What to work on: Everything from the line with "carried.keyframe_insert(path, frame=frame(t))" through the line with "scene.view_settings.keyframe_insert(path, frame=frame(t))" should be repeated exactly, both of those lines included, and nothing else.

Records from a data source
begin

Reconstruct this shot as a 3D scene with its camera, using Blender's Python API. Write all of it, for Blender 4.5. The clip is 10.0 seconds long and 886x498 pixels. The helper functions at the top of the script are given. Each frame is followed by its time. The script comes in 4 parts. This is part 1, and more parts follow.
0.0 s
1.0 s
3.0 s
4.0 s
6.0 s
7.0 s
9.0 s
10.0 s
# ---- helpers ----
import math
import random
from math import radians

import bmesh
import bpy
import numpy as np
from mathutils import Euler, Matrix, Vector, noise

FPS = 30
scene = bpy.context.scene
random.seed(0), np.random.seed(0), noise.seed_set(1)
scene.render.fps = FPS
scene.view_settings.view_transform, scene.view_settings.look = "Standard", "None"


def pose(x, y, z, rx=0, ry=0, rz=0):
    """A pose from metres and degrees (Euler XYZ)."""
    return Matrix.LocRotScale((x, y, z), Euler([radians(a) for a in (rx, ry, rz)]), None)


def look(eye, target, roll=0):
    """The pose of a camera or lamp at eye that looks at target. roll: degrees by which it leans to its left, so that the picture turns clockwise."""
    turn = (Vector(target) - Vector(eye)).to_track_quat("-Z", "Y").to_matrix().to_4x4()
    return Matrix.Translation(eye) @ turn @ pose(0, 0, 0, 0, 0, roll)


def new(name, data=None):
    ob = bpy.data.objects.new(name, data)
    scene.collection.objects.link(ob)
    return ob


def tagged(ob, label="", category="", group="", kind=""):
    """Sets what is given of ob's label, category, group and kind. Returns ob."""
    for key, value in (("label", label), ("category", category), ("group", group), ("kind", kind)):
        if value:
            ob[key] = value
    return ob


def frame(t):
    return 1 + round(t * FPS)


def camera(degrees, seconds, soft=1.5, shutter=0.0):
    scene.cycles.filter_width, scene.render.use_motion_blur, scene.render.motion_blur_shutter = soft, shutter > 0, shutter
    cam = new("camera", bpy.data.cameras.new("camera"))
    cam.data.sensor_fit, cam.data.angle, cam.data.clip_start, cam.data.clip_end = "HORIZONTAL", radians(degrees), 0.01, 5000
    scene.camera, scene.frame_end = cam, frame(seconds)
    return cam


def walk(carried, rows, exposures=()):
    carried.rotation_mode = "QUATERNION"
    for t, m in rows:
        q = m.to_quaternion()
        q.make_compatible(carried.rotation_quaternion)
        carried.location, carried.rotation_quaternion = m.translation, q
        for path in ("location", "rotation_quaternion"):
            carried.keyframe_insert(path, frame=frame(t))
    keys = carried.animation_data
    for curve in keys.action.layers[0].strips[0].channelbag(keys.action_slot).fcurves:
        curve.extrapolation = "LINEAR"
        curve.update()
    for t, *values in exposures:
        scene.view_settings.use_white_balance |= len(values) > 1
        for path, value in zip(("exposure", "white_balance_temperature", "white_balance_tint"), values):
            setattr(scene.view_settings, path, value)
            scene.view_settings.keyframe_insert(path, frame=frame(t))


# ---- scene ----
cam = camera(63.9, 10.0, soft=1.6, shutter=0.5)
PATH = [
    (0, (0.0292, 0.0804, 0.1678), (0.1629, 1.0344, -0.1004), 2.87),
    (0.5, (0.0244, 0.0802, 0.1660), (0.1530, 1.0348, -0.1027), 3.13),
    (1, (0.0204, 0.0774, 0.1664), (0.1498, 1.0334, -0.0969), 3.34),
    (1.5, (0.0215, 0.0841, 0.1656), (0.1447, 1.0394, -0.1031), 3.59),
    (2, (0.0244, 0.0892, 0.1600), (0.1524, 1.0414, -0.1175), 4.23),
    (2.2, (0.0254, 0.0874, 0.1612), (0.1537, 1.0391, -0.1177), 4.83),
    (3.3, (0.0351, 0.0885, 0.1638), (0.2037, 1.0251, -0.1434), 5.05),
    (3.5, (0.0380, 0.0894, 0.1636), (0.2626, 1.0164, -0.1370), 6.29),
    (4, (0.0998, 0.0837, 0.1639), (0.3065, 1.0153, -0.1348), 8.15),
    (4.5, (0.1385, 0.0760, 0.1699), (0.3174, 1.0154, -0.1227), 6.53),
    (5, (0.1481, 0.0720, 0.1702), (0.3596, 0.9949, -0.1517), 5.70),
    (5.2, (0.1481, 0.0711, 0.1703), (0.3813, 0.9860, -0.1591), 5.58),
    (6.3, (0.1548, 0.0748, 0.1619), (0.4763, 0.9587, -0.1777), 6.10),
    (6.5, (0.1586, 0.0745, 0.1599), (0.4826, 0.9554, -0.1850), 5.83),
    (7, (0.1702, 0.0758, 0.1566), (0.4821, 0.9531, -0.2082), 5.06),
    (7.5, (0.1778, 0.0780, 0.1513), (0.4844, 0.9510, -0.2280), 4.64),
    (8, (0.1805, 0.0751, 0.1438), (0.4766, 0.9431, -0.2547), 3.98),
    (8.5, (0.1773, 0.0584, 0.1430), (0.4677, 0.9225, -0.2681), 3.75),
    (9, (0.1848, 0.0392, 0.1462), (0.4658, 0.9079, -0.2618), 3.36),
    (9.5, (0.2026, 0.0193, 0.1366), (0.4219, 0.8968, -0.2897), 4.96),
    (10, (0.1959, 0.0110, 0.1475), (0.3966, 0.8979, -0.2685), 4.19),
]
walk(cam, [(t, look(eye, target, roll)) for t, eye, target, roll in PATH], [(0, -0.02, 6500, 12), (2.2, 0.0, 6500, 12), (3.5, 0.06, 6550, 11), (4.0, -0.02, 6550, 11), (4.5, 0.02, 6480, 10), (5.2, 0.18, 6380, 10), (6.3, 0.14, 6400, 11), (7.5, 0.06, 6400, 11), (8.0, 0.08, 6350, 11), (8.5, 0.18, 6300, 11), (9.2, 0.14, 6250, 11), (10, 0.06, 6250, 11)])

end
begin

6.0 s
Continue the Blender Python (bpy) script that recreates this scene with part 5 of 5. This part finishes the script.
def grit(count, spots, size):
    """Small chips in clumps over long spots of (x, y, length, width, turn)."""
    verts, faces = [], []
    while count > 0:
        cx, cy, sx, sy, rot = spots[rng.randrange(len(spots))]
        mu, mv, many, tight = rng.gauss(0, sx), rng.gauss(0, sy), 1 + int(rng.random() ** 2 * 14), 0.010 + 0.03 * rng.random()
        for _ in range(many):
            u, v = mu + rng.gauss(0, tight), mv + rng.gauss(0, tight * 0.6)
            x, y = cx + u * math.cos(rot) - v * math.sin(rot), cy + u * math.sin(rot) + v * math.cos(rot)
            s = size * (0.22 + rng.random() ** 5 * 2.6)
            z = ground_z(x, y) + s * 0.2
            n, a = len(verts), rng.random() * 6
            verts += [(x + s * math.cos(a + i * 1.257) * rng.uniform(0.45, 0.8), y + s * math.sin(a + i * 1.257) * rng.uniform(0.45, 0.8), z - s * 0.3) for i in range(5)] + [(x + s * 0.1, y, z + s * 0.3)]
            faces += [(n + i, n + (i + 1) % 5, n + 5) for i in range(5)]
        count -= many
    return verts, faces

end

Response:
            carried.keyframe_insert(path, frame=frame(t))
    keys = carried.animation_data
    for curve in keys.action.layers[0].strips[0].channelbag(keys.action_slot).fcurves:
        curve.extrapolation = "LINEAR"
        curve.update()
    for t, *values in exposures:
        scene.view_settings.use_white_balance |= len(values) > 1
        for path, value in zip(("exposure", "white_balance_temperature", "white_balance_tint"), values):
            setattr(scene.view_settings, path, value)
            scene.view_settings.keyframe_insert(path, frame=frame(t))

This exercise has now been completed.